* _TASK STATEMENT_
For this exercise, return only the lines from the line containing "5. More parts follow." through the line containing "(0.58, 0.53, 0.45))])", both ends included, exactly as they are.

═══ GIVEN RECORDS ═══

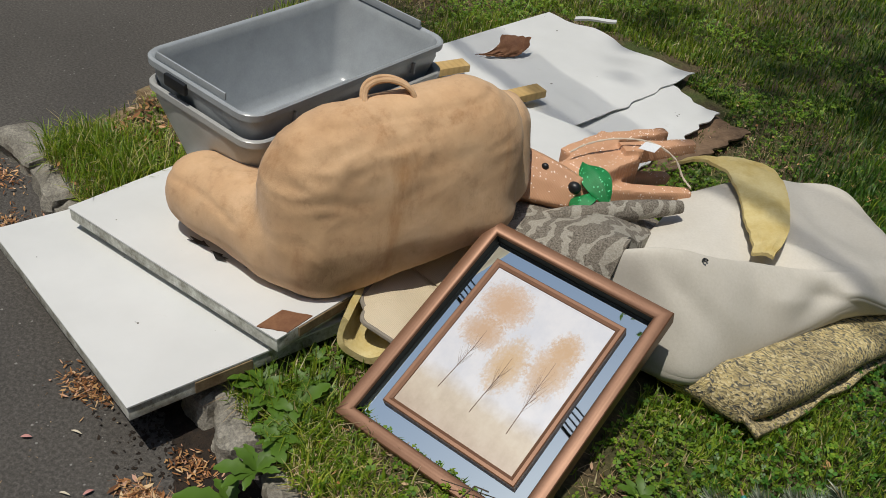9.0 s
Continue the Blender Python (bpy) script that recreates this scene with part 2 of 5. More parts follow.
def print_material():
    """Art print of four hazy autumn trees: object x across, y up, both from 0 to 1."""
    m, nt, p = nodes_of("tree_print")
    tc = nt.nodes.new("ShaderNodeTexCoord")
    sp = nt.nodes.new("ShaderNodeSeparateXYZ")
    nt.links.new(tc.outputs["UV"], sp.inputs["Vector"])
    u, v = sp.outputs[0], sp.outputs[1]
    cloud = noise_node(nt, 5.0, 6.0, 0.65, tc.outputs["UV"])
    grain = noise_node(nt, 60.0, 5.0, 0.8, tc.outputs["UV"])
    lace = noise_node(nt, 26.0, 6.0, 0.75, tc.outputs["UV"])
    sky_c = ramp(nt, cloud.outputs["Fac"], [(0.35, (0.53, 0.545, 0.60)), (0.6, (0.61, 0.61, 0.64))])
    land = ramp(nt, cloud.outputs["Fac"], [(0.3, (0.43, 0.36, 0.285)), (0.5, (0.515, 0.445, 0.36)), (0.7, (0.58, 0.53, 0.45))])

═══
═══ GIVEN RECORDS ═══

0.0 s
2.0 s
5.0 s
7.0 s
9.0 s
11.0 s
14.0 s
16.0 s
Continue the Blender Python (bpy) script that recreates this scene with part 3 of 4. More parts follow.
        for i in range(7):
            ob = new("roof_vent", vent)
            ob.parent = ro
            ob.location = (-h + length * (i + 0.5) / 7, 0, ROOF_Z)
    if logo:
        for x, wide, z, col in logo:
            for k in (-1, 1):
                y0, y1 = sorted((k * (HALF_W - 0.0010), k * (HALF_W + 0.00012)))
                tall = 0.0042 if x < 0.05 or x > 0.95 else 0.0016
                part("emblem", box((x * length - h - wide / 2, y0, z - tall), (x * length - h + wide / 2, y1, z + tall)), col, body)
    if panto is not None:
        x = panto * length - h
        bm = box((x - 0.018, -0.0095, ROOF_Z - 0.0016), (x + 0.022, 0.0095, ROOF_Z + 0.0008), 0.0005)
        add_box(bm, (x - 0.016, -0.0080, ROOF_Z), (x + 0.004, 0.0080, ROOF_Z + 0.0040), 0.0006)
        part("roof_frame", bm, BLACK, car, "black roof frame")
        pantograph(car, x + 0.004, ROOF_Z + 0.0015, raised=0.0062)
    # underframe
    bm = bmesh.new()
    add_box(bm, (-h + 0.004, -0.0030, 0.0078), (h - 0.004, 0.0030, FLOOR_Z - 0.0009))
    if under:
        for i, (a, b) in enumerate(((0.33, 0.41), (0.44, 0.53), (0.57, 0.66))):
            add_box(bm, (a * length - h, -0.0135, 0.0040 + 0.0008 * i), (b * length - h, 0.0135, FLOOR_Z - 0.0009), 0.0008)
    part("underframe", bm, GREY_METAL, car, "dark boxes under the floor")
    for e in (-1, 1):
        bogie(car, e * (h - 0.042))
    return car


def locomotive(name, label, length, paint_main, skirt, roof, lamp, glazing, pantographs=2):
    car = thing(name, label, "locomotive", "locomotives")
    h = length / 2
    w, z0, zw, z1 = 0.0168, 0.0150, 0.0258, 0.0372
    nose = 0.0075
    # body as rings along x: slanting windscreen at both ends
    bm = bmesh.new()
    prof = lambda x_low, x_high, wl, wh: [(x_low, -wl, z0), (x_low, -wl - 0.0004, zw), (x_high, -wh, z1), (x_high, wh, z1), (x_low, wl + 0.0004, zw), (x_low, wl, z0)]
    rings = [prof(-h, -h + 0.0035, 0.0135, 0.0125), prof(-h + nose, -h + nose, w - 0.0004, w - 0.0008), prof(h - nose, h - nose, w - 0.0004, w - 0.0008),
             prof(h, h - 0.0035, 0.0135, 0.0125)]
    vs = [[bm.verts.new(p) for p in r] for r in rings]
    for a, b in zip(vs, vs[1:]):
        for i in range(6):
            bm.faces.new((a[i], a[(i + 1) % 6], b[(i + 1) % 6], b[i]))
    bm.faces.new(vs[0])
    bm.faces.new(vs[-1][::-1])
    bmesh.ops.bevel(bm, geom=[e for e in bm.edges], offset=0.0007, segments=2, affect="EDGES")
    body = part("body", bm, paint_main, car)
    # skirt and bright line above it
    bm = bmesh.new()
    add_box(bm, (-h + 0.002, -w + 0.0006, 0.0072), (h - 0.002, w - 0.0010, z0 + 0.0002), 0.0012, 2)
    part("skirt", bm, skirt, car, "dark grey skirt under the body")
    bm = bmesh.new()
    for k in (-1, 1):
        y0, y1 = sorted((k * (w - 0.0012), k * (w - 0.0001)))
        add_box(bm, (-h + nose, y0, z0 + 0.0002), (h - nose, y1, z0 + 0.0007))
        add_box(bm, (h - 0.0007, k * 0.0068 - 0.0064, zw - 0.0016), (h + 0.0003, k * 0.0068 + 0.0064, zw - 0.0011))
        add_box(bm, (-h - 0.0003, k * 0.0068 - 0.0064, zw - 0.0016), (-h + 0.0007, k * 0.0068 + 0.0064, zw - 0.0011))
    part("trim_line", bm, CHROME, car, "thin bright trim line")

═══

* _RIGHT ANSWER_
Continue the Blender Python (bpy) script that recreates this scene with part 2 of 5. More parts follow.
def print_material():
    """Art print of four hazy autumn trees: object x across, y up, both from 0 to 1."""
    m, nt, p = nodes_of("tree_print")
    tc = nt.nodes.new("ShaderNodeTexCoord")
    sp = nt.nodes.new("ShaderNodeSeparateXYZ")
    nt.links.new(tc.outputs["UV"], sp.inputs["Vector"])
    u, v = sp.outputs[0], sp.outputs[1]
    cloud = noise_node(nt, 5.0, 6.0, 0.65, tc.outputs["UV"])
    grain = noise_node(nt, 60.0, 5.0, 0.8, tc.outputs["UV"])
    lace = noise_node(nt, 26.0, 6.0, 0.75, tc.outputs["UV"])
    sky_c = ramp(nt, cloud.outputs["Fac"], [(0.35, (0.53, 0.545, 0.60)), (0.6, (0.61, 0.61, 0.64))])
    land = ramp(nt, cloud.outputs["Fac"], [(0.3, (0.43, 0.36, 0.285)), (0.5, (0.515, 0.445, 0.36)), (0.7, (0.58, 0.53, 0.45))])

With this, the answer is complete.